I remember one Christmas the Jacobsens went across the street, to their daughter's house, to celebrate with fruitcake and wine. Afterwards the old folks went to midnight mass. During the night a big ruckus occurred when some boys broke into the basement and found some left over wine which they proceeded to drink. Earlier in the evening they had found some beer and consumed it. By now they were sick and drunk. The sheriff picked up the boys and they confessed to the crime. The remaining wine was confiscated and Belle and John Sur were arrested. The fine was $800 which had to be paid off in installments. Afterwards I heard a loud discussion on the front porch about the Statewide Prohibition Statute of 1917.
I used to enjoy listening to Payette's Girl Scout Band as they paraded by on 11th Street. It was organized in 1925 by Jay Stoner and received worldwide attention in magazines. Their first concert was held in the Central School. Part way through the concert the fire alarm sounded. Soon the building was nothing but ashes. I could see the flames from my spot on the circle driveway. The new school was built in the next block and became McCain Middle School. I witnessed the top floor burning in 1956.

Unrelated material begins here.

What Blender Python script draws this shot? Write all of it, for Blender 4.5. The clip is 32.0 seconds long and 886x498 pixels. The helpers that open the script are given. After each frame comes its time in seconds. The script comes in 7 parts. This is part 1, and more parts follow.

My pleasant memories go back to the time when C. F. Brodersen and Mr. Jacobsen would sit on a green bench under my branches and smoke their Meerschaum pipes. They reminisced about the old times in the homeland. If I'd understood the Danish language I'd have known what they were talking about. (Years later, the author, in digging in the ground under my branches, smell the strong aromatic aroma of pipe tobacco. No one was in sight - what a strange feeling!) Next thing I observed was a new, green bench under my branches. As far as I know no one came by to sit on it.
Arma and a friend, Lindsay, went to California and sampled the Hollywood nightlife. Movies were the up and coming thing with D. W. Griffith, Charlie Chaplin, Buster Keaton, Mary Marie Osborn and others. Norman Manning produced some movies and hired Arma Jacobsen to play some bit parts. Soon they were married. Her movie career spanned the years 1915 to 1917. Some were shown in Payette's Emma Theater. The glamour of Hollywood soon wore off. Her friend was killed in a car wreck - she got divorced and came home.
One morning Arma came out of the house all dressed up in her white, silk slacks and thin white blouse, on her way to town. She was quite a site with dark glasses, big floppy hat and a cigarette hanging from a fancy cigarette holder. A police car brought her home and, upon leading her out, the police chief was heard to remark "that she was a bit overwhelming for the citizens of Payette with her Hollywood look."
Arma's next husband was a stock broker from San Francisco. They lived on Nob Hill and had frequent visits from Payette relatives. Mr. Steele came with Arma to visit her folks. He convinced N. A. that he had an investment that would yield hundreds of dollars in profits. N. A. gave him $50,000. The market declined and all was lost. Arma divorce him and came home when her mother died.
I missed seeing Gorgeous George, the resident peacock, gallop across the lawn to look for grasshoppers in the vacant back lot. The police chief had a warrant out to catch him but conceded that "he was an elusive old bird." A pretty pheasant rooster used to stroll around on the back lawn and once in a while, a little cotton tail rabbit would come out of nowhere to hop around the driveway.
I'm getting older - my top leaves are getting lighter and I have to have wooden props for my branches. I gaze up at the sky and see the moving satellites. No more can we hear the mournful whistle of the Union Pacific's steam engine as the train winds its way through the valley. One is the clumpty-clump sound of an engine pumping water for the Shurtleff Orchards, north of town. Now it's all in the past. Times have changed. This old tree still has lots of life and lots of fond memories.